Kernoff, Harry was an Irish painter adn engraver . Altough born in London he attended the Dublin Metropolitan School of Art at night and after winning the Taylor scholarship in 1923 he became a full-time day student, encouraged by established painters such as Sean Keating.
Kernoff showed a particular interest in drawing Dublin, and was one of the few artists at work in the city whose work demonstrated a social conscience and awareness of the plight of the unemployed, as revealed in such paintings as ‘Dublin kitchen’ (1923).
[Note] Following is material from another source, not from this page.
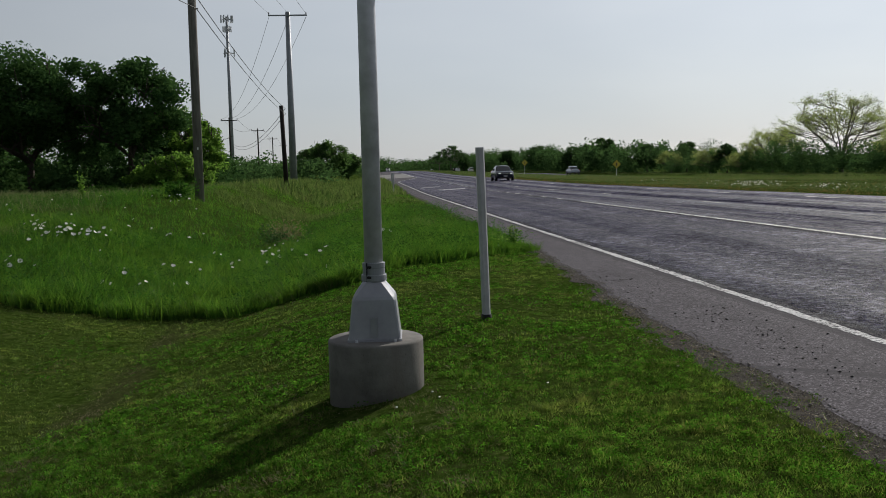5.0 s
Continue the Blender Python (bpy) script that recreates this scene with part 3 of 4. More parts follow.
def stones(name, spots, material, label, seed):
    """Loose crumbs, each a squashed, rough octahedron."""
    r = np.random.RandomState(seed)
    o = np.array([(1, 0, 0), (-1, 0, 0), (0, 1, 0), (0, -1, 0), (0, 0, 1), (0, 0, -0.4)], float)
    f = np.array([(0, 2, 4), (2, 1, 4), (1, 3, 4), (3, 0, 4), (2, 0, 5), (1, 2, 5), (3, 1, 5), (0, 3, 5)])
    V, F = [], []
    for i, (x, y, z, s) in enumerate(spots):
        V.append(o * s * r.uniform(0.6, 1.2, (6, 1)) * [1, 1, 0.7] + [x, y, z])
        F.append(f + 6 * i)
    return tagged(new(name, np_mesh(name, np.concatenate(V), np.concatenate(F), material)), label, "gravel", kind="stuff")


def loose_gravel():
    r = np.random.RandomState(90)
    spots = []
    for k in range(4200):
        y = r.uniform(2.5, 17)
        x = float(ragged_edge(y)) - abs(r.normal(0, 0.13 if y > 8 else 0.2)) + 0.06
        s = r.uniform(0.003, 0.009) if r.rand() < 0.93 else r.uniform(0.01, 0.017)
        spots.append((x, y, max(float(road_z(x, y)), float(land_z(x, y))) + s * 0.2, s))
    stones("verge_grit", spots, M_PEBBLE, "brown and pale grit along the pavement edge", 91)
    y = r.uniform(2.6, 9.5, 900)
    x = ragged_edge(y) - 0.05 - np.abs(r.normal(0, 0.14, 900))
    blades("dry_grass", x, y, np.full(900, 0.02), 0.006, 3.5, M_STRAW, 93, label="dry straw lying on the bare strip beside the pavement", z=np.maximum(road_z(x, y), land_z(x, y)) + 0.006)
    spots = []
    for k in range(430):
        c = ((2.75, 9.4), (2.95, 8.0), (2.95, 7.0), (3.0, 6.2), (2.8, 5.2), (2.9, 11))[k % 6]
        x, y = c[0] + r.normal(0, 0.2), c[1] + r.normal(0, 0.75)
        if not ragged(y) + 0.08 < x < EDGE - 0.1:
            continue
        s = r.uniform(0.0035, 0.009) if r.rand() < 0.8 else r.uniform(0.009, 0.018)
        spots.append((x, y, float(road_z(x, y)) + s * 0.3, s))
    stones("asphalt_crumbs", spots, M_STONE, "loose black asphalt crumbs on the shoulder", 92)


loose_gravel()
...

Clarity of vision, careful craftsmanship, and a refusal to romanticise characterised his work, and in 1926 he began an exhibiting association with the RHA that was to last for the rest of his life; he was elected to membership in 1936. Actively involved with literary and theatre figures, he was a member of the Radical Club and the Studio Art Club, and at his studio (in Stamer St., Dublin) painted a remarkable range of portraits of leading Dublin figures including W. B. Yeats , Flann O'Brien, Sean O'Casey Brendan Behan and James Joyce . A strong independence of style marked his work, reflected in his one-man exhibitions held in Dublin yearly between 1926 and 1958. When portrait painting, he preferred to paint his subject in one sitting to retain a freshness of vision and avoid a laboured work.
Exceptionally prolific, he was a portrait, landscape, and decorative painter. For many years he was a member of the arts advisory committee of the Dublin Municipal Gallery of Modern Art, and in 1974 was made a life member of the United Arts Club, Dublin. Unmarried, he died in Dublin 25 December 1974.